Free the Cuban 5!
On 11 February, Rock around the Blockade held demonstrations to demand the release of the Cuban 5, still incarcerated in US prisons despite having their convictions overturned last August. In Scotland, the main street in Edinburgh, resounded to the cry of ‘The Cuban 5 were falsely tried! US justice is a lie!’ as we assembled with banners and placards to march to the US consulate. Supporters from Scotland, England, France, Switzerland, Iran, Mexico and Africa brought the message of the Cuban 5 to the people of Edinburgh. In Newcastle, comrades held a week of action for the Cuban 5 before travelling up to join the Edinburgh demonstration.
In London, Rock around the Blockade’s demonstration for the immediate release of the Cuban 5 was held with banners and placards in Trafalgar Square. It coincided with a mass demonstration protesting against anti-Islamic cartoons, which meant that we had a supportive audience of thousands for our message exposing the barbarity of US imperialism. We emphasised the hypocrisy of a US administration that gaols Cuban fighters against terrorism and lets mass murderer Posada Carriles walk free. We also used street theatre with participants in orange jumpsuits kneeling in chains to emphasise the difference between Guantanamo, US torture camp and Guantanamo, Cuba, where every child goes to school, health care is free and universal and human rights and dignity are respected.
CSC – copper’s nark
The British Cuba Solidarity Campaign has for many years focused its activities on building up links with the Labour Party and trade union movement, tailoring its demands and political stance to what is acceptable to its allies. On 7 March, Rock around the Blockade supporters were shocked to witness to what depths the CSC’s sectarianism has brought it. We attended a packed meeting organised by the Cuba Solidarity Campaign at the House of Commons to hear Cuban Deputy Foreign Minister, Eumelio Caballero speak, alongside Labour MPs Ian Gibson (chair of the All-Party Parliamentary Group on Cuba) and Colin Burgon. The meeting was organised to discuss British policy on Cuba and was a response, in part, to a reception late last year held by the British Foreign Office for Caleb McCarry, US Transition Coordinator for Cuba (read ‘transition to capitalism’ co-ordinator). Eumelio Caballero spoke about manoeuvres by the United States Interests Section in Havana to create an internal opposition within Cuba, on which it has lavished – with little success – millions of dollars to date. He also focused on the issue of human rights and the US’s inhuman use of illegally-occupied Guantanamo Bay as a torture camp.

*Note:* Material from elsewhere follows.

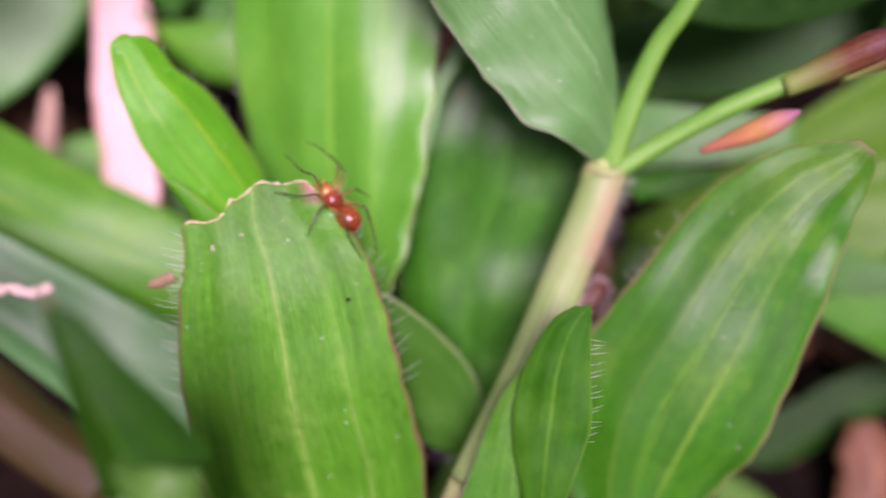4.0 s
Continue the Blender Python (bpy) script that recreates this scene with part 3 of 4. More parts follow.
STEM = [(6.1, 7.8, 13.2), (7.6, 10.2, 14.7), (8.9, 12.4, 16.0), (10.0, 14.6, 17.1), (11.3, 17.1, 18.3), (12.1, 18.8, 19.5)]
UPSTEM = [(12.1, 18.7, 19.6), (12.6, 19.6, 21.1), (13.2, 20.6, 22.6), (13.8, 21.3, 23.9), (14.5, 21.7, 25.1), (15.9, 23.0, 27.7)]
PED = [(12.4, 18.5, 19.5), (14.4, 19.1, 20.7), (16.4, 19.4, 22.0), (18.3, 19.6, 23.0), (20.0, 19.7, 23.9)]
BUD1 = [(18.4, 19.4, 23.1), (20.2, 19.7, 24.0), (21.6, 19.8, 24.8), (22.8, 19.8, 25.4)]
BUD2 = [(15.6, 18.4, 20.7), (17.1, 18.3, 21.7), (18.1, 18.3, 22.4), (18.7, 18.2, 23.0)]
LINT = [(-9.1, 10.4, 23.4), (-8.0, 10.4, 23.4), (-7.3, 10.3, 23.3), (-6.8, 10.5, 23.5)]
THORN = [(-6.0, 13.6, 18.8), (-5.4, 13.6, 19.1), (-4.8, 13.7, 19.4)]
BROWN = [(28.5, 8.2, -1.0, 3.6, 9), (29.1, 11.1, 0.9, 3.4, 8), (29.0, 13.1, 2.5, 2.9, 7), (28.8, 14.3, 3.4, 1.2, 7)]
TUCK = [(-3.9, 16.6, 18.4, 1.3, 16), (-4.7, 17.2, 19.3, 0.9, 27), (-5.4, 17.6, 20.0, 0.5, 37), (-5.8, 17.8, 20.4, 0.1, 49)]
THREAD = [(-16.0, 10.9, 22.7), (-12.4, 10.6, 23.0)]
HAIRNODE = (-12.3, 10.4, 23.2)

LEFT2 = [(-1.5, 12.0, 5.1, 8.0, -11), (-5.9, 13.5, 7.9, 6.2, -12), (-10.0, 15.1, 10.7, 5.3, -13), (-13.2, 16.5, 13.0, 4.7, -11), (-16.3, 17.9, 15.4, 3.7, -9), (-18.5, 18.9, 17.1, 2.4, -9), (-19.7, 19.5, 18.4, 0.8, -7)]
TOPDARK = [(13.3, 34.4, 9.2, 4.9, 11), (19.4, 35.2, 12.2, 6.4, 9), (25.5, 34.9, 14.3, 7.5, 7), (31.5, 35.0, 16.7, 6.3, 8), (36.6, 35.7, 19.5, 2.7, 11)]
LOWRIGHT = [(21.4, 13.6, -1.0, 3.7, 9), (26.1, 14.9, 0.8, 3.1, 9), (29.7, 16.2, 2.5, 3.0, 9), (33.1, 16.8, 3.6, 2.4, 8), (35.8, 17.1, 4.4, 0.6, 8)]
FILLPALE = [(-28.2, 45.9, 20.1, 7.0, 5), (-28.4, 41.9, 17.6, 6.1, 6), (-27.8, 38.2, 15.4, 5.2, 9), (-27.5, 35.1, 13.6, 3.4, 7), (-27.6, 33.7, 12.3, 1.0, 5)]
FILLDEEP = [(-40.7, 34.9, 16.7, 6.1, 1), (-34.0, 35.1, 15.9, 5.0, 1), (-30.1, 35.0, 15.3, 3.4, 1), (-28.0, 35.1, 15.2, 0.7, 1)]
FILLSMALL = [(-9.6, 29.6, 8.7, 2.9, -1), (-12.1, 29.7, 9.1, 3.0, -1), (-14.9, 29.7, 9.5, 2.7, -1), (-17.2, 29.8, 9.9, 1.0, -1)]
SLIVER = [(-17.1, 29.1, 10.6, 1.2, -6), (-17.0, 30.3, 11.7, 1.0, -5), (-16.8, 31.1, 12.5, 0.7, -5), (-16.7, 31.7, 13.1, 0.2, -5)]
DEAD1 = [(-35.5, 22.7, 11.0, 4.2, 3), (-32.0, 22.0, 10.0, 3.9, 2), (-29.2, 21.8, 9.3, 3.0, 2), (-27.3, 21.6, 8.9, 1.5, 2)]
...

After the meeting, Rock around the Blockade handed out leaflets about our own meeting on Guantanamo, alongside a comrade from the Hands off Venezuela campaign, who was also leafletting. Everyone seemed keen to take our material and find out more…until the Cuba Solidarity Campaign sent in its goons to stop us. CSC official Rob Miller and his female sidekick told us we had to stop distributing our material as it was their meeting and they had already given out their leaflets and our presence would jeopardise their chances of holding such meetings again. ‘People like you just want a revolution in this country,’ the woman told us, and ‘that attitude puts people off’. What does she think the Cubans wanted in 1959 – a tea party?
When we continued to leaflet, Rob Miller called on the police officer stationed outside the room to intervene. What irony! A representative of a movement that sees itself as being in solidarity with revolutionary Cuba actually felt compelled to call on a representative of British state repression to protect its cosy little relationship with the Labour Party! In doing so, he proved himself to the right even of the Labour MPs in the room, none of whom had any problems with our leaflets.